**Directions**
Working from the entries that follow, transcribe exactly and only the lines from the one with "6. More parts follow." through the last, pictures excluded.
— BEGIN Records for processing —
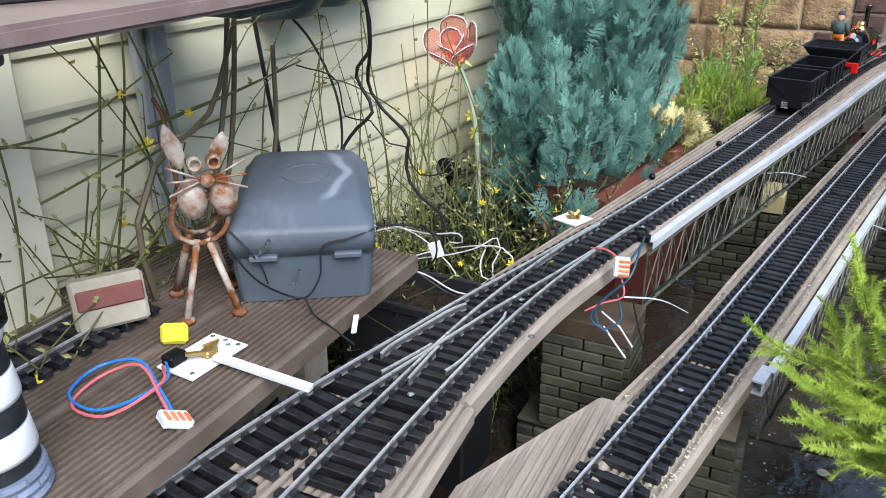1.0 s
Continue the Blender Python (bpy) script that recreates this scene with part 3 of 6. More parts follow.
# ---- cladding trims and pipes ----
CREAM = M("cream_trim", (0.68, 0.66, 0.5), (0.75, 0.73, 0.58), 3, 0.4, bump=0.03, vary=0.02, stain=(0.4, 0.37, 0.25), stain_amount=0.3)
CONDUIT = M("grey_conduit", (0.30, 0.33, 0.36), (0.42, 0.45, 0.48), 12, 0.4, bump=0.1, metal=0.3, stain=(0.2, 0.19, 0.16))
bm = bmesh.new()
box(bm, SX + 0.012, SX + 0.045, 0.865, 0.955, 0, 2.3, 0.006)
tagged(part("trim_post", bm, CREAM), "cream plastic corner trim on the cladding", "trim", kind="structure")
bm = bmesh.new()
box(bm, SX + 0.013, SX + 0.04, 1.175, 1.205, 0, 2.3, 0.003)
box(bm, SX + 0.013, SX + 0.03, 1.155, 1.172, 0, 2.3, 0.003)
tagged(part("conduit", bm, CONDUIT), "grey metal conduit running up the cladding", "conduit", kind="structure")
bm = bmesh.new()
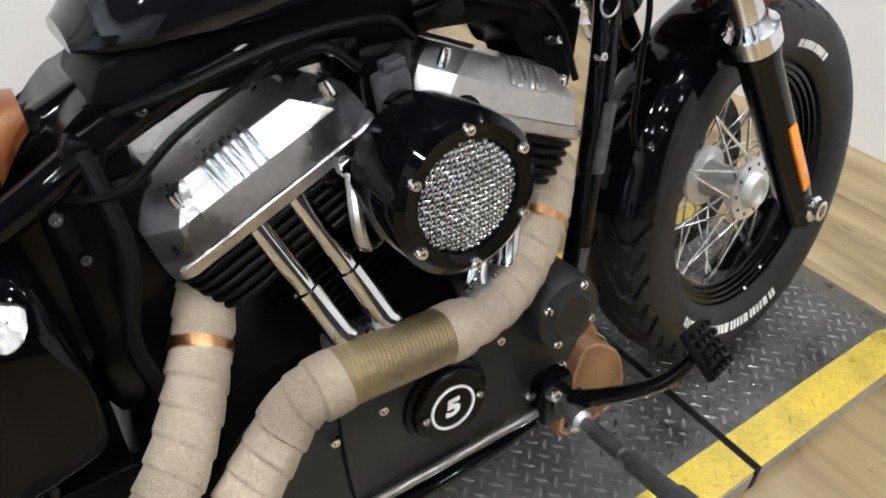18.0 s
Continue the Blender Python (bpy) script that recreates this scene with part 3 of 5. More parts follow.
— END Records for processing —
**Final answer**
Continue the Blender Python (bpy) script that recreates this scene with part 3 of 6. More parts follow.
# ---- cladding trims and pipes ----
CREAM = M("cream_trim", (0.68, 0.66, 0.5), (0.75, 0.73, 0.58), 3, 0.4, bump=0.03, vary=0.02, stain=(0.4, 0.37, 0.25), stain_amount=0.3)
CONDUIT = M("grey_conduit", (0.30, 0.33, 0.36), (0.42, 0.45, 0.48), 12, 0.4, bump=0.1, metal=0.3, stain=(0.2, 0.19, 0.16))
bm = bmesh.new()
box(bm, SX + 0.012, SX + 0.045, 0.865, 0.955, 0, 2.3, 0.006)
tagged(part("trim_post", bm, CREAM), "cream plastic corner trim on the cladding", "trim", kind="structure")
bm = bmesh.new()
box(bm, SX + 0.013, SX + 0.04, 1.175, 1.205, 0, 2.3, 0.003)
box(bm, SX + 0.013, SX + 0.03, 1.155, 1.172, 0, 2.3, 0.003)
tagged(part("conduit", bm, CONDUIT), "grey metal conduit running up the cladding", "conduit", kind="structure")
bm = bmesh.new()
18.0 s
Continue the Blender Python (bpy) script that recreates this scene with part 3 of 5. More parts follow.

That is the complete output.